Thought Exercise: Ordering the Product Backlog for Value
Imagine you are the Product Owner for an online learning platform preparing students for CAPM. Your product backlog includes these high-level items:
- Add a discussion forum
- Improve video playback quality
- Implement spaced review reminders
- Add dark mode UI
Assume:
- Students complain that they forget to review material and fall behind.
- A few students mention video buffering issues, but most are okay.
- Dark mode is a frequent “nice to have” request.
- Instructors say they need a way to answer student questions.
Your task
- Order the items from top (most valuable now) to bottom. Write down your ordering.
- For each item, list one reason why it is higher or lower.
- Identify one exam-style trap where someone orders by technical convenience or individual utilization instead of value.
Then compare your reasoning to this guidance:
- A value-focused ordering might prioritize spaced review reminders first, because they directly improve learning outcomes and course completion.
- Next, discussion forum may come, enabling instructor-student interaction and clarifications, which can reduce support tickets and increase satisfaction.
- Improve video playback quality might follow, especially if analytics show many students drop off on slow networks.
- Dark mode may be last if it is mostly cosmetic and does not significantly affect outcomes right now.
Exam trap example: A developer says, “Let’s do dark mode first because it’s fun and I already know how to do it.” That is prioritizing by technical convenience, not by business value or outcomes.
Quiz 1: Scrum Roles, Events, and Artifacts
Test your understanding of core Scrum mechanics.
Which statement best describes the Product Owner’s accountability in Scrum?
- Assigning tasks to Developers and ensuring they meet their individual deadlines.
- Managing the product backlog as an ordered list of everything that is known to be needed in the product and ordering it to maximize value.
- Facilitating all Scrum events and removing impediments for the team.
- Conducting the Daily Scrum and collecting status reports from each team member.
Show Answer
Answer: B) Managing the product backlog as an ordered list of everything that is known to be needed in the product and ordering it to maximize value.
The Product Owner is accountable for the product backlog, which is "An ordered list of everything that is known to be needed in the product, managed by the product owner." They order it to maximize value. Assigning tasks and running Daily Scrums are not PO responsibilities; those conflict with Developers’ self-management and the Scrum Master’s servant-leader role.
Quiz 2: Daily Scrum and Definition of Done
Check how well you can spot common Scrum misconceptions.
During a Daily Scrum, a manager listens while each Developer reports what they did yesterday and what they will do today. The manager then reassigns tasks and extends the meeting to 45 minutes to solve design issues. What is the BEST Scrum-based response?

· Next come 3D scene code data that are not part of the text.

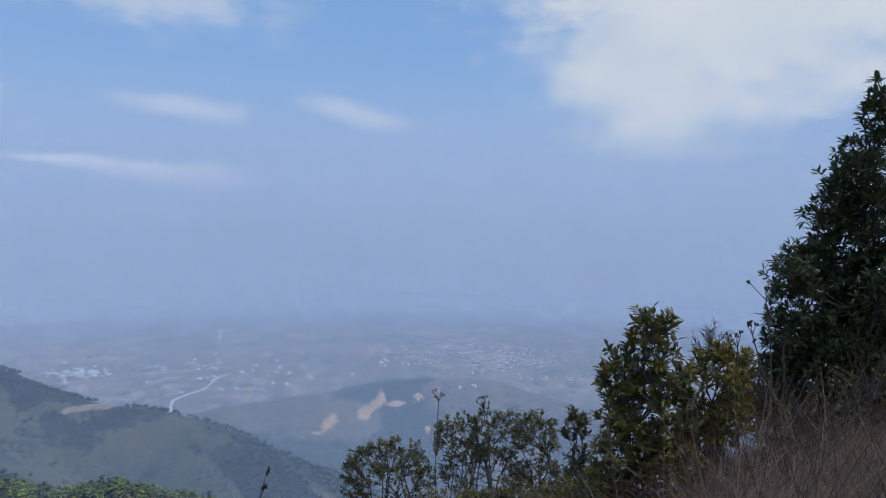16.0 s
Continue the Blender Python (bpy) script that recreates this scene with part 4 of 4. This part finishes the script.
shrub("shrub", "dark shrub at the foot of the tree", 21, 116.6, 6.0, [(115.2, -4.9, 2.2, 2.8), (115.3, -8.7, 2.4, 2.8), (118.1, -9.0, 3.0, 2.6), (122.1, -5.5, 3.2, 3.4), (113.8, -13.1, 1.8, 2.6), (115.3, -11.5, 2.4, 2.4), (118.0, -11.5, 3.0, 2.6), (120.6, -10.0, 3.0, 3.0)], 1250, (0.070, 0.026), 8, (3, 0, 3), 12, 0.25, 0.12, low=-1)
shrub("scrub", "low olive scrub with fine twigs", 22, 80.4, 5.4, [(80.6, -27.0, 3.4, 2.6), (83.5, -26.2, 3.0, 2.6), (82.0, -29.6, 4.0, 2.4)], 700, (0.050, 0.018), 8, (1, 0, 1), 8, 0.55, radius=0.010)
shrub("scrub", "low tangled scrub of dark fine leaves", 23, 86.6, 5.2, [(86.4, -26.0, 3.8, 3.0), (89.5, -25.4, 3.0, 2.8), (87.5, -29.2, 4.0, 2.6)], 760, (0.050, 0.018), 8, (1, 0, 0), 8, 0.55, radius=0.010)
shrub("scrub", "low green scrub on the steep slope", 24, 92.8, 5.6, [(92.6, -25.0, 4.0, 3.2), (93.0, -28.6, 4.0, 2.6)], 680, (0.052, 0.019), 8, (1, 1, 0), 8, 0.55, radius=0.010)
shrub("scrub", "olive scrub with brown leaf edges", 25, 98.8, 5.0, [(98.8, -24.4, 4.0, 3.2)], 460, (0.056, 0.020), 8, (1, 0, 2), 8, 0.55, radius=0.010)


shrub("scrub", "dark dense scrub under the tree", 31, 115.5, 5.9, [(112.6, -14.6, 2.2, 2.6), (115.2, -13.6, 2.6, 2.6), (118.2, -12.8, 2.6, 2.6), (121.4, -11.6, 2.8, 2.6), (116.5, -16.4, 3.0, 2.2), (119.8, -15.2, 3.0, 2.2)], 1100, (0.055, 0.020), 6, (0, 3, 2), 14, 0.25, 0.25, 0.009, low=-1)
shrub("dead_shrub", "brown tangle of dead twigs on the bank", 30, 115.4, 5.2, [(112.6, -16.6, 2.4, 2.6), (116.0, -15.0, 2.8, 2.6), (119.6, -12.6, 2.8, 2.8), (123.0, -10.0, 2.6, 2.8)], 900, (0.040, 0.012), 3, (2, 0), 16, 0.30, 0.7, 0.008, low=-1)
for seed, az, d, blobs, tips in ((26, 78.8, 4.6, [(79.2, -26.6, 2.6, 2.0), (82.2, -25.6, 2.4, 2.2)], 420), (27, 84.6, 4.8, [(84.6, -25.2, 3.2, 2.6), (88.2, -24.6, 3.0, 2.6)], 560),
                                  (28, 92.0, 5.0, [(91.2, -24.0, 3.2, 2.6), (94.6, -23.6, 3.0, 2.6)], 560), (29, 100.4, 4.6, [(98.4, -23.6, 2.6, 2.6), (101.0, -22.4, 2.6, 3.0)], 480)):
    shrub("scrub", "tangled brown-green scrub with many bare twigs", seed, az, d, blobs, tips, (0.036, 0.013), 6, (1, 0, 2), 14, 0.35, 0.3, 0.008, low=-0.9)


def dead_flower(seed, az, d, top, stalks, lean):
    """Dry stalks that fork near the top into short rays, each with a dark seed head."""
    rng = np.random.default_rng(seed)
    x, y = d * math.sin(radians(az)), d * math.cos(radians(az))
    z = float(land(np.array([x]), np.array([y]))[0][0])
    t = thing("dead_flower", pose(x, y, z - 0.03), "dry flower stalk with dark seed heads", "plant", "dry flowers round the lookout")
    for _ in range(stalks):
        h = (top - z) * rng.uniform(0.72, 1.0)
        s = np.linspace(0, 1, 8)[:, None]
        way = np.array([lean[0] + rng.normal(0, 0.10), lean[1] + rng.normal(0, 0.10), 1.0]) * h
        curve = way * s + np.array([rng.normal(0, 0.05), rng.normal(0, 0.05), 0]) * np.sin(s * 3.1) * h
        pieces, heads = [tube(curve, np.linspace(0.0065, 0.0038, 8), 4)], []
        for _ in range(rng.integers(5, 9)):
            k = rng.choice([5, 6, 7, 7, 7, 7])
            ray = np.array([rng.normal(lean[0], 0.45), rng.normal(lean[1], 0.45), 1.0]) * rng.uniform(0.05, 0.11)
            pieces.append(tube(curve[k] + ray * np.linspace(0, 1, 3)[:, None], [0.0034, 0.0028, 0.0022], 3))
            heads.append([lump(rng, curve[k] + ray + rng.normal(0, 0.007, 3), np.array([0.0075, 0.0075, 0.015])) for _ in range(4)])
        stem = part("stalk", mesh_of("flower_stalk", *joined(pieces), [TWIG]), t)
        for h in heads:
            part("seed_head", mesh_of("seed_head", *joined(h), [SEED_HEAD], smooth=True), stem)


for k, (az, d, top, n, lean) in enumerate([(76.9, 3.09, -1.27, 3, (-0.05, 0.22)), (77.0, 3.12, -1.27, 3, (-0.02, 0.11)), (77.6, 3.15, -1.38, 3, (0.0, 0.03)), (76.2, 3.05, -1.52, 2, (-0.10, 0.32)),
                                           (90.6, 6.2, -1.66, 3, (0.0, 0.0)), (93.6, 6.0, -1.52, 2, (0.0, 0.05)), (113.8, 5.0, -0.50, 2, (-0.10, 0.05)), (112.6, 5.2, -0.80, 2, (-0.1, 0))]):
    dead_flower(40 + k, az, d, top, n, lean)


def lance_plant(seed, az, d, top, n):
    """A plant with long drooping lance-shaped leaves in a whorl on a stem."""
    rng = np.random.default_rng(seed)
    x, y = d * math.sin(radians(az)), d * math.cos(radians(az))
    z = float(land(np.array([x]), np.array([y]))[0][0])
    t = thing("leafy_plant", pose(x, y, z - 0.03), "green plant with long drooping pointed leaves", "plant", "drooping plants")
    for _ in range(n):
        o = rng.normal(0, 0.10, 2)
        h = (top - z) * rng.uniform(0.82, 1.0)
        spine = np.column_stack([o[0] * np.linspace(0.2, 1, 6), o[1] * np.linspace(0.2, 1, 6), np.linspace(0, h, 6)])
        part("stem", mesh_of("plant_stem", *tube(spine, np.linspace(0.008, 0.004, 6), 5), [TWIG]), t)
        m = 13
        a = np.arange(m) * 2.4 + rng.uniform(0, 6)
        way = np.stack([np.cos(a), np.sin(a), rng.uniform(-0.25, 0.75, m)], -1)
        base = spine[-1] - np.array([0, 0, 1]) * np.linspace(0, 0.09, m)[:, None]
        part("leaf_whorl", mesh_of("leaf_whorl", *leaf_blades(rng, base, way, np.tile([0, 0, 1.0], (m, 1)), 0.175, 0.034, 0.2, 0.5), [SHRUB_LEAF[0 if rng.random() < 0.5 else 3]]), t)


for k, (az, d, top, n) in enumerate([(72.2, 2.91, -1.40, 1), (67.6, 2.91, -1.50, 3), (65.0, 2.95, -1.58, 2)]):
    lance_plant(60 + k, az, d, top, n)


def grass_patch(name, label, seed, n, az, d, length, width, material, stray):
    """Grass blades on the bank, thick at the foot and bending over."""
    rng = np.random.default_rng(seed)
    a, r = np.radians(rng.uniform(*az, n)), np.sqrt(rng.uniform(d[0] ** 2, d[1] ** 2, n))
    x, y = r * np.sin(a), r * np.cos(a)
    x, y = x + 0.12 * rng.normal(size=n), y + 0.12 * rng.normal(size=n)
    z = land(x, y)[0] - 0.02
    L = length * rng.uniform(0.5, 1.25, n) * (1 + 0.4 * fbm(x, y, 0.7, 2, seed))
    turn = rng.uniform(0, 6.283, n)
    bend = rng.uniform(0.2, stray, n)
    way = np.stack([np.cos(turn) * bend - 0.15, np.sin(turn) * bend + 0.10, np.ones(n)], -1)
    side = np.stack([-np.sin(turn + 0.7), np.cos(turn + 0.7), np.zeros(n)], -1) * width
    vs = []
    for s, wd in ((0, 1.0), (0.4, 0.8), (0.75, 0.55), (1.0, 0.12)):
        p = np.stack([x, y, z], -1) + way * (L * s)[:, None] - np.array([0, 0, 1]) * (L * bend * 0.55 * s * s)[:, None]
        p[:, :2] += (way[:, :2] * (L * s * s * 0.5)[:, None])
        vs += [p - side * wd, p + side * wd]
    v = np.stack(vs, 1).reshape(-1, 3)
    k = np.arange(n)[:, None] * 8
    f = np.vstack([k + [0, 1, 3, 2], k + [2, 3, 5, 4], k + [4, 5, 7, 6]])
    tagged(new(name, mesh_of(name, v, f, [material])), label, "grass", kind="stuff")


grass_patch("dry_grass", "thick pale dry grass on the bank", 71, 25000, (103, 150), (1.7, 6.6), 0.22, 0.0020, STRAW, 1.25)
grass_patch("dead_stems", "tall dead russet stems among the grass", 72, 1500, (109, 150), (2.8, 6.0), 0.72, 0.0022, RUSSET, 0.5)
grass_patch("long_straw", "long arching straw stems over the bank", 73, 700, (100, 145), (2.2, 5.2), 0.85, 0.0022, STRAW, 1.3)
grass_patch("slope_grass", "rough grass on the slope below the lookout", 74, 7000, (40, 102), (1.8, 8.0), 0.26, 0.0025, STRAW, 0.9)


def smoke(az, el, d, tall):
    """A thin white column of smoke over the fields."""
    k = np.linspace(0, 1, 14)
    foot = np.array(polar(az, el, d))
    v, f = tube(np.column_stack([foot[0] + 10 * k ** 2, foot[1] - 6 * k, foot[2] + tall * k]), 2.5 + 5 * k + 1.2 * np.sin(k * 19), 10)
    m = bpy.data.materials.new("white_smoke")
    m.use_nodes = True
    n = Nodes(m.node_tree)
    x_ = n.add("ShaderNodeMixShader", Fac=0.5)
    n.plug(x_.inputs[1], n.add("ShaderNodeBsdfTransparent").outputs[0])
    n.plug(x_.inputs[2], n.add("ShaderNodeBsdfDiffuse", Color=(0.9, 0.9, 0.9, 1)).outputs[0])
    n.add("ShaderNodeOutputMaterial", Surface=x_.outputs[0])
    tagged(new("smoke_column", mesh_of("smoke_column", v, f, [m], smooth=True)), "thin white column of smoke above the fields", "smoke")


smoke(70.8, -11.6, 3800, 75)
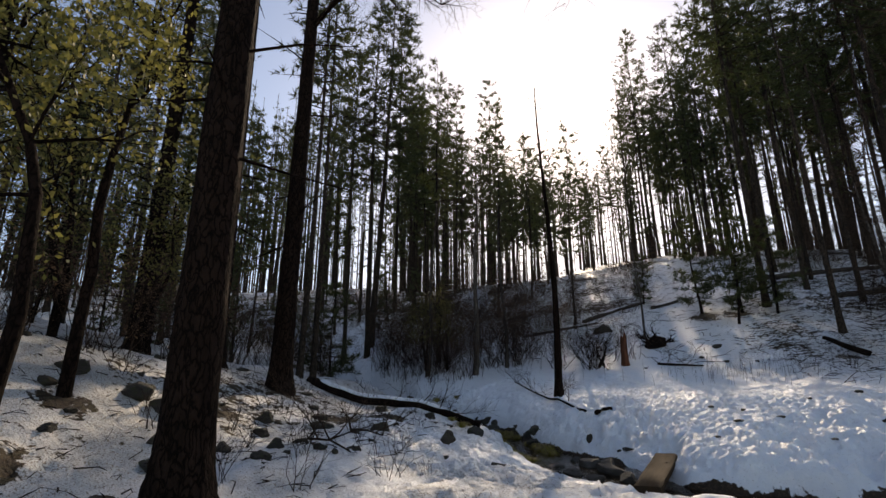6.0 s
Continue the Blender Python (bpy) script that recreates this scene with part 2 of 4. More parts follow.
def branch_out(geo, p, d, length, radius, depth, rng, sides=4, up=0.15, tips=None, bend=0.35):
    """A branch that tapers, bends and forks."""
    n = 5 if depth > 0 else 3
    pts, rad = [Vector(p)], [radius]
    d = Vector(d).normalized()
    kids = []
    for i in range(1, n + 1):
        d = (d + Vector((rng.gauss(0, 1), rng.gauss(0, 1), rng.gauss(0, 1) + up)) * bend * 0.45).normalized()
        pts.append(pts[-1] + d * (length / n))
        rad.append(radius * (1 - 0.75 * i / n))
        if depth > 0 and i >= 2:
            kids.append((pts[-1].copy(), d.copy(), rad[-1]))
    geo.tube(pts, rad, sides, cap=False)
    if tips is not None:
        tips += pts[1:]
    for q, e, r in kids:
        for _ in range(2 if depth > 1 else rng.choice((1, 2))):
            side = Vector((rng.gauss(0, 1), rng.gauss(0, 1), rng.gauss(0, 0.7) + up)).normalized()
            branch_out(geo, q, (e * 0.75 + side * 0.8), length * rng.uniform(0.42, 0.68), max(r * 0.62, 0.0025), depth - 1, rng, max(3, sides - 1), up, tips, bend)


# ---- shape of the land ----
TABLE = np.random.RandomState(3).rand(256, 256)


def ss(a, b, x):
    t = np.clip((x - a) / (b - a), 0, 1)
    return t * t * (3 - 2 * t)


def vnoise(x, y, size, shift=0.0):
    """Smooth value noise from 0 to 1, of that size in metres."""
    x, y = np.asarray(x) / size + shift + 500, np.asarray(y) / size + shift * 1.7 + 500
    i, j = np.floor(x).astype(int), np.floor(y).astype(int)
    u, v = x - i, y - j
    u, v = u * u * (3 - 2 * u), v * v * (3 - 2 * v)
    g = lambda a, b: TABLE[(i + a) % 256, (j + b) % 256]
    return (g(0, 0) * (1 - u) + g(1, 0) * u) * (1 - v) + (g(0, 1) * (1 - u) + g(1, 1) * u) * v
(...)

- This is fine because the manager is ensuring the team stays on schedule.
- The Scrum Master should coach the manager and team that the Daily Scrum is a short planning and inspection event for Developers, not a status or problem-solving meeting.
- The Product Owner should take over the Daily Scrum and prioritize tasks in real time.
- Developers should stop attending the Daily Scrum if the manager is present.
Show Answer
Answer: B) The Scrum Master should coach the manager and team that the Daily Scrum is a short planning and inspection event for Developers, not a status or problem-solving meeting.
The Daily Scrum is a 15-minute event for Developers to inspect progress toward the Sprint Goal and adapt their plan. It is not a status meeting or design workshop. The Scrum Master should coach everyone to refocus the event on Developers’ self-management and keep problem-solving in follow-up discussions.
Key Scrum Terms Review
Use these flashcards to reinforce the core Scrum vocabulary that appears frequently on CAPM agile questions.
- Product backlog (canonical definition)
- An ordered list of everything that is known to be needed in the product, managed by the product owner.
- Acceptance criteria (canonical definition)
- A set of conditions that is required to be met before deliverables are accepted.
- Definition of Done
- A shared, explicit quality standard for all work; an item that does not meet the Definition of Done is not considered Done and cannot be part of the increment.
- Increment
- The sum of all completed product backlog items; it must be usable and meet the Definition of Done at the end of each sprint.
- Sprint Backlog
- The set of product backlog items selected for the sprint, plus a plan for delivering them; owned and updated by Developers.
- Daily Scrum
- A 15-minute event for Developers to inspect progress toward the Sprint Goal and adapt the plan for the next 24 hours; it is not a status meeting.
- Sprint Review
- End-of-sprint event where the Scrum Team and stakeholders inspect the increment and adapt the product backlog based on feedback and changes.
- Sprint Retrospective
- End-of-sprint event where the Scrum Team inspects how they worked (people, process, tools) and plans improvements for the next sprint.
- Product Owner
- Scrum role accountable for maximizing product value and managing the product backlog, including ordering items.
- Scrum Master
- Servant-leader who coaches the Scrum Team and organization in Scrum, facilitates events as needed, and removes impediments without assigning tasks.
Key Terms
- Sprint
- A fixed-length iteration, usually 1–4 weeks, that contains all Scrum events and results in at least one usable increment.
- Increment
- The sum of all completed product backlog items that meets the Definition of Done at the end of a sprint.
- Developers
- Scrum Team members who are committed to creating any aspect of a usable increment each sprint.
- Daily Scrum
- A 15-minute event for Developers to inspect progress toward the Sprint Goal and adapt their plan for the next 24 hours.
- Scrum Master
- Scrum role that serves as a servant-leader, coaching the team and organization in Scrum and removing impediments.
- Product Owner
- Scrum role accountable for maximizing product value and managing and ordering the product backlog.
- Sprint Review
- An event at the end of the sprint to inspect the increment with stakeholders and adapt the product backlog.
- Sprint backlog
- The set of product backlog items selected for the sprint, plus a plan for delivering them; owned by Developers.
- Product backlog
- An ordered list of everything that is known to be needed in the product, managed by the product owner.
- Definition of Done
- A shared, explicit quality standard for all work that determines whether a product backlog item or increment is complete.
- Acceptance criteria
- A set of conditions that is required to be met before deliverables are accepted.
- Sprint Retrospective
- An event at the end of the sprint for the Scrum Team to inspect their process and plan improvements.